Na ânsia de viver e ser livre, às vezes, nem bem vivemos, nem bem conhecemos o sabor da liberdade. E o livre arbítrio para fazer nossas escolhas? Ele existe. É defendido e aclamado e proclAMADO. E não há por que não usá-lo. E não há por que usá-lo para justificar nossas atitudes nada ou pouco corretas. Aí já pinta a questão dos conceitos de certo e errado, mas, sejamos sinceros, nosso coração bem sabe quando e quanto mal causou. O mundo desaba, pessoas e máscaras vão caindo e, aí, olhamos pra todos – menos para o espelho – com aquela cara de “tenho direito de fazer minhas escolhas e viver”. Claro que sim! Quem disse que não? Mas, se pararmos pra pensar, veremos que muitas dessas escolhas podem interferir mais na vida das pessoas ao nosso redor do que na nossa própria vida. Nesse ponto, pra mim, o livre arbítrio se torna egoísmo. Qualidade nata de todo e qualquer indivíduo subdesenvolvido.
Temos falado muito na tal felicidade, em encontrar alguém que nos faça feliz. Dizem que aí já começa o erro: ninguém poderá nos fazer feliz se não estivermos felizes com nós mesmos. Pode ser. Eu só sei que ninguém é feliz sozinho. Eu não sou, apesar de apreciar momentos a sós.
A aproximação entre as pessoas vai muito além de relações amorosas ou apaixonosas. Precisamos uns dos outros em várias – se não em todas – situações da vida. E eu nem to falando daquele seu melhor amigo mala ou 171 que você não larga e que também vive na sua cola e na sua casa, descolando um rango e até dando uma observada no quanto sua irmã mais nova cresceu. Nem estou me referindo àquela amiga que, mesmo fútil ou inconsequente, sabe o significado da palavra amizade.
Eu estou falando aqui dos colegas de trabalho que podem quebrar galhos quando você precisa chegar atrasado; que dão uma carona; que te enturmam quando você chega de fora; que te dão toques pra que você continue “dentro”. Falo dos vizinhos que recolhem roupas do varal quando uma chuva chega de surpresa; que recebem uma correspondência; que anotam um recado; e, por que não, emprestam aquela xícara de açúcar quando você esqueceu de comprar ou está sem grana. Falo também daquelas pessoas que estão aí em toda parte; que podem ajudar você a levantar de uma queda na rua, mesmo rindo; que dão uma informação quando você está mais perdido que cego em tiroteio; que podem ajudar a carregar alguma coisa; que podem apenas sorrir gratuitamente em um dia ruim. Não posso esquecer dos funcionários de todos os tipos de estabelecimentos que existem, eles estão ali há não sei quantas horas, de pé ou não, atendendo – leia-se, aturando – pessoas como você e eu.

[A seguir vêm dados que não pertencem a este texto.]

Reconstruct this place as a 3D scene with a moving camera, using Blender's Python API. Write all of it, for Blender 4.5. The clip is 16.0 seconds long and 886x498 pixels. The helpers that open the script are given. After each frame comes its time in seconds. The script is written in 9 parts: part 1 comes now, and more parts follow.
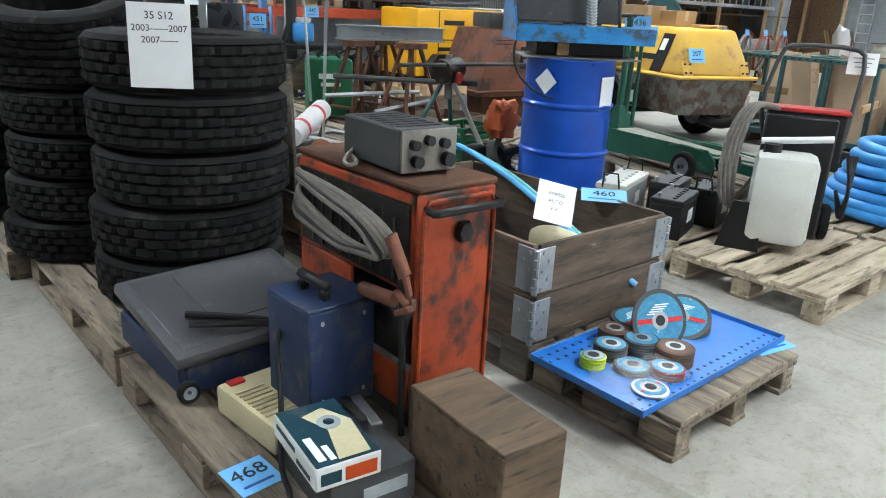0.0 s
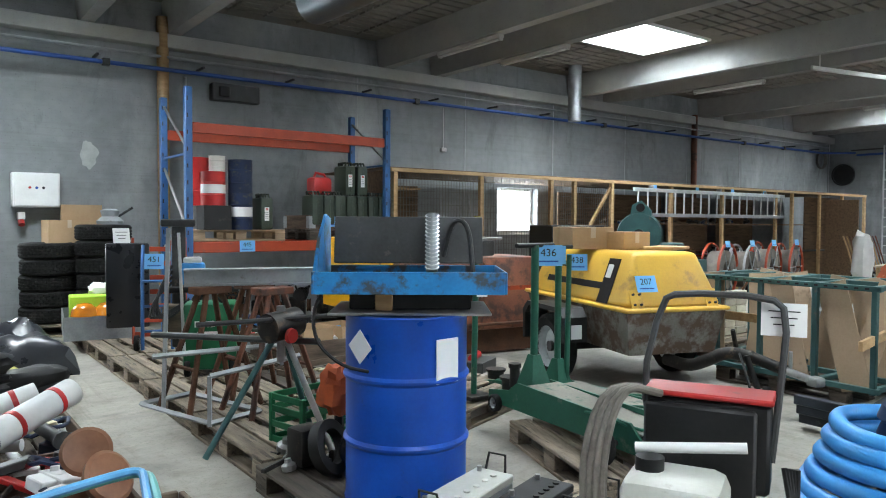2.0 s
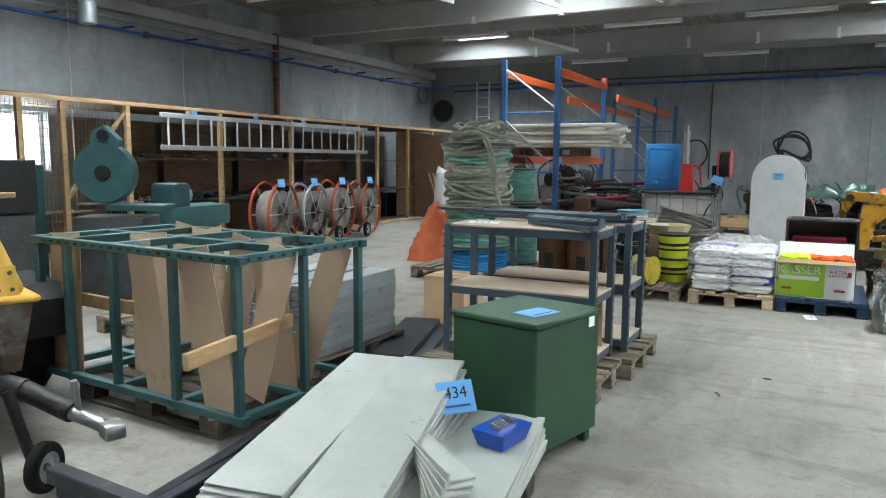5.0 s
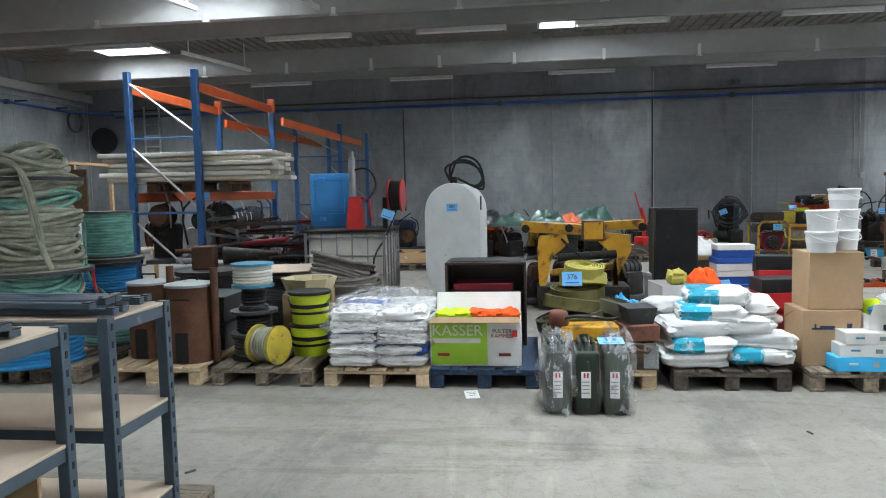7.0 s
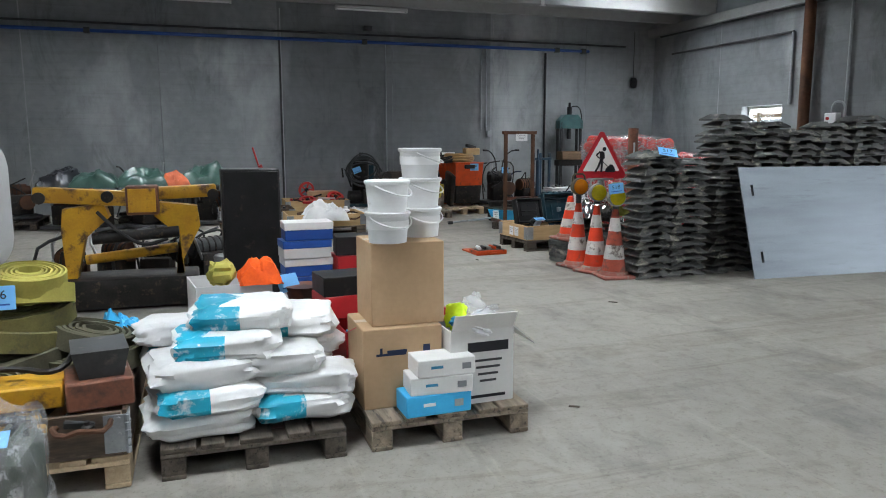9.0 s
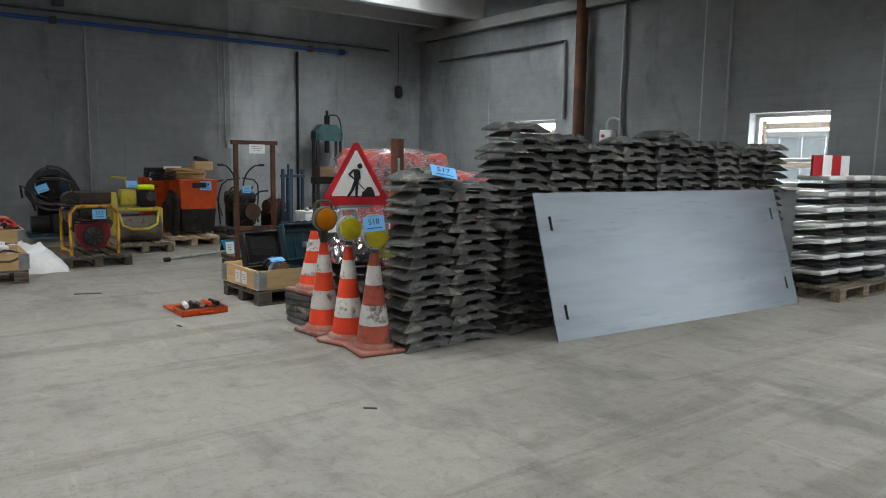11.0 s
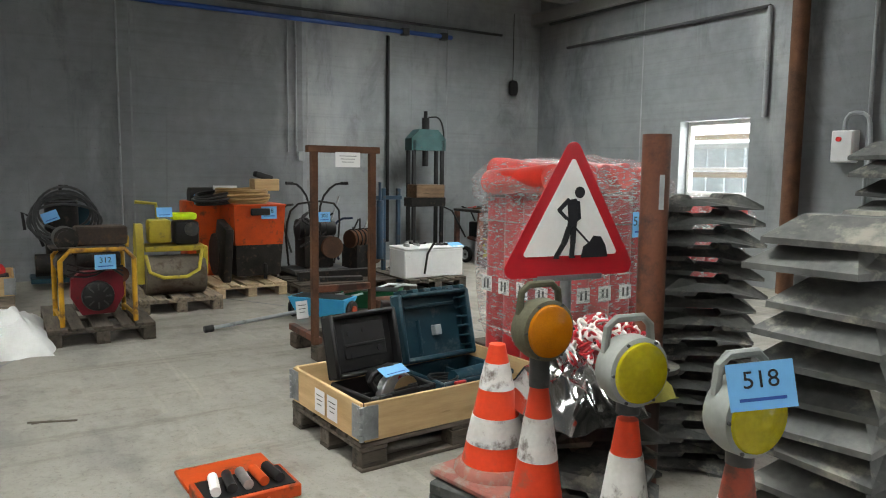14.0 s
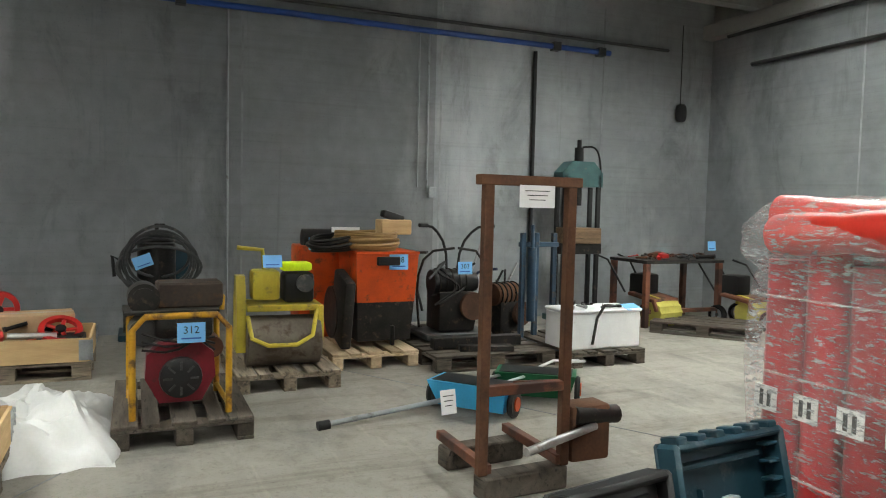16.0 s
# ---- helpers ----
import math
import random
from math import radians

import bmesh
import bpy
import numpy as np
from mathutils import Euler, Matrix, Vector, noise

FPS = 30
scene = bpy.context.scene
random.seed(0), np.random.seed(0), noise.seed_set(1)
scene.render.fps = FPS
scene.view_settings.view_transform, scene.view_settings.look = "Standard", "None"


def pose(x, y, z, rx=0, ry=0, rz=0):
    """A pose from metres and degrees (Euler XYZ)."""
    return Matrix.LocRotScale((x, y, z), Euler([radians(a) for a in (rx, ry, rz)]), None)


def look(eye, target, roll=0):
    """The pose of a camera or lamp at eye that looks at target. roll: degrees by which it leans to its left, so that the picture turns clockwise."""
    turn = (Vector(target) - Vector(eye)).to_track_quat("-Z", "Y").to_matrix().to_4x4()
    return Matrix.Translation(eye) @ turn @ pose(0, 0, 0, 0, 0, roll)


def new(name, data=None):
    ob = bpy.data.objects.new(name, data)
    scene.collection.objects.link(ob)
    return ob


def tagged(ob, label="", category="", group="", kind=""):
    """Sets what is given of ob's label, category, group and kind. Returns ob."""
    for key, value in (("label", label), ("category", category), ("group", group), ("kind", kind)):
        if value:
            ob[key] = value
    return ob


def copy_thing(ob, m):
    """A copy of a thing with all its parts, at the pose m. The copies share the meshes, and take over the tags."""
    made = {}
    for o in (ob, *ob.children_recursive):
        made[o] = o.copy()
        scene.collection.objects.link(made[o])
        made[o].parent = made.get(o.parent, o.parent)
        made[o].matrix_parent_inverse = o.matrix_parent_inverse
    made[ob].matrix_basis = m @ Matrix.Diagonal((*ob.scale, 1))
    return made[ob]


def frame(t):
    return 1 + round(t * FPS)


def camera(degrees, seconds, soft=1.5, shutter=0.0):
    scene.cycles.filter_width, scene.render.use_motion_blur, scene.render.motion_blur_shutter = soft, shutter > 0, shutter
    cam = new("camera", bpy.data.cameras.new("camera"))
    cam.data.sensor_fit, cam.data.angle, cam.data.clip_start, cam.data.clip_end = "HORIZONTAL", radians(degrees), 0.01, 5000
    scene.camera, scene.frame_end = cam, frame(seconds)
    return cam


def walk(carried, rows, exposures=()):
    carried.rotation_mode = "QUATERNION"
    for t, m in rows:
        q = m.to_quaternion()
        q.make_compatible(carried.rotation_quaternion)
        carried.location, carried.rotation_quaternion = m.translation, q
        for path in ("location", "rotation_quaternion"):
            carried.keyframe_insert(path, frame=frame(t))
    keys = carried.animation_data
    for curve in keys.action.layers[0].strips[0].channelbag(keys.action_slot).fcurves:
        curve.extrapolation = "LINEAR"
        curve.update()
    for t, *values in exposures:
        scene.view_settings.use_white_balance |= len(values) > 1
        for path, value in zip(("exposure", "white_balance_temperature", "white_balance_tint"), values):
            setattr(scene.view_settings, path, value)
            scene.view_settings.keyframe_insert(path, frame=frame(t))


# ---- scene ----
cam = camera(63.1, 16.0, 1.05)
PATH = [
    (0, (0.04, -0.132, 1.307), (1.291, 1.291, 0.666), 2.9),
    (0.5, (0.389, -0.163, 1.382), (1.668, 1.235, 0.742), 2.5),
    (1, (0.86, -0.047, 1.41), (2.163, 1.405, 0.968), 2.0),
    (1.5, (1.322, 0.004, 1.465), (2.56, 1.558, 1.234), 0.4),
    (2, (1.895, 0.156, 1.446), (3.097, 1.753, 1.371), 0.3),
    (2.5, (2.409, 0.162, 1.459), (3.649, 1.731, 1.46), 0.9),
    (3, (3.037, 0.194, 1.438), (4.362, 1.692, 1.436), 1.1),
    (3.5, (3.558, 0.197, 1.424), (5.03, 1.55, 1.355), 1.1),
    (4, (4.114, 0.181, 1.424), (5.699, 1.389, 1.253), 0.8),
    (4.2, (4.328, 0.17, 1.406), (5.951, 1.321, 1.204), 0.7),
    (6.3, (6.859, -0.102, 1.48), (8.786, 0.409, 1.318), -0.6),
    (6.5, (7.098, -0.152, 1.469), (9.044, 0.288, 1.319), -0.9),
    (7, (7.681, -0.302, 1.446), (9.66, -0.06, 1.289), -1.3),
    (7.5, (8.235, -0.537, 1.411), (10.223, -0.465, 1.206), -0.8),
    (8, (8.725, -0.843, 1.419), (10.703, -0.969, 1.15), -0.5),
    (8.5, (9.267, -1.154, 1.4), (11.209, -1.525, 1.098), -0.0),
    (9, (9.743, -1.518, 1.439), (11.619, -2.147, 1.145), -0.1),
    (9.5, (10.224, -1.985, 1.418), (11.997, -2.881, 1.187), -0.2),
    (11.8, (12.809, -3.341, 1.46), (14.386, -4.544, 1.201), 1.3),
    (12, (13.049, -3.443, 1.479), (14.652, -4.612, 1.219), 1.6),
    (12.5, (13.643, -3.643, 1.453), (15.268, -4.784, 1.207), 1.9),
    (13, (14.211, -3.847, 1.441), (15.857, -4.949, 1.166), 1.6),
    (13.5, (14.73, -3.975, 1.442), (16.409, -5.026, 1.167), 1.4),
    (14, (15.317, -4.169, 1.43), (17.014, -5.205, 1.215), 0.7),
    (14.5, (15.873, -4.319, 1.447), (17.589, -5.332, 1.275), 0.5),
    (15, (16.378, -4.451, 1.453), (18.11, -5.441, 1.311), 0.4),
    (15.5, (16.799, -4.563, 1.463), (18.572, -5.477, 1.324), 0.6),
    (16, (17.211, -4.549, 1.442), (19.046, -5.335, 1.326), 1.3),
]
walk(cam, [(t, look(eye, target, roll)) for t, eye, target, roll in PATH],
     [(0, 0.88, 6300, 9), (1.5, 0.68, 6300, 8), (2.5, 0.58, 6350, 9), (3.5, 0.62, 6350, 8), (4.2, 0.58, 6350, 8), (7, 0.33, 6300, 11), (8.5, 0.02, 6350, 13), (9.5, 0.0, 6400, 12),
      (12, -0.18, 6800, 12), (12.5, -0.12, 6850, 12), (13, 0.0, 6900, 11), (14, 0.26, 7000, 10), (16, 0.46, 7150, 8)])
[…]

Sei que desconversei um pouco, mas não foi em vão, é preciso considerar toda a gente que nos cerca pra entender quem somos no mundo: apenas mais um que, assim como tantos outros, se vira em dois ou três pra dar conta de tudo. Eu falava de livre arbítrio e egoísmo, não esqueci disso. Falei ainda sobre a felicidade, coisa sobre a qual evito falar, por considerá-la, ao mesmo tempo, simples e complexa demais; e também por não ter argumentos suficientes pra defender minhas teorias que mudam dia após dia.
Não precisava dizer tudo isso se, no fundo, eu apenas queria, de algum modo, me desculpar por todas as vezes que usei o livre arbítrio como justificativa ao magoar pessoas e interferir, até cruelmente, na vida delas; enquanto tinha plena consciência de que havia errado ou continuava errando.
Mas, já que falei, vou concluir com uma interrogação que ficará piscando aqui na minha mente: em vez de procurar alguém que nos faça feliz, por que não pensamos no quanto estamos dispostos a fazer pessoas mais felizes, usando as quatro operações matemáticas: dividindo, somando, multiplicando e diminuindo o que elas precisarem. E prefiro no gerúndio mesmo, que é a vida em ação, o modo com que o tempo conJULGA a gente.
É triste, mas, às vezes, na base do egoísmo ou da falta de coragem de se assumir, perdemos pessoas que se vão por conta daquelas escolhas que julgávamos que afetaria apenas nossa vidinha. Podemos até nos sentir “livres”, mas ficamos presos nesse tando de dor que causamos.
E daí? Daí que a gente olha pra todos, menos pro espelho, e diz: “tenho direito de fazer minhas escolhas e de viver”. Claro que sim. Jamais diria que não.
Ao final, uma oferta: estou doando todos os espelhos lá de casa, mas não sei se há tanta gente assim interessada em se olhar nos olhos.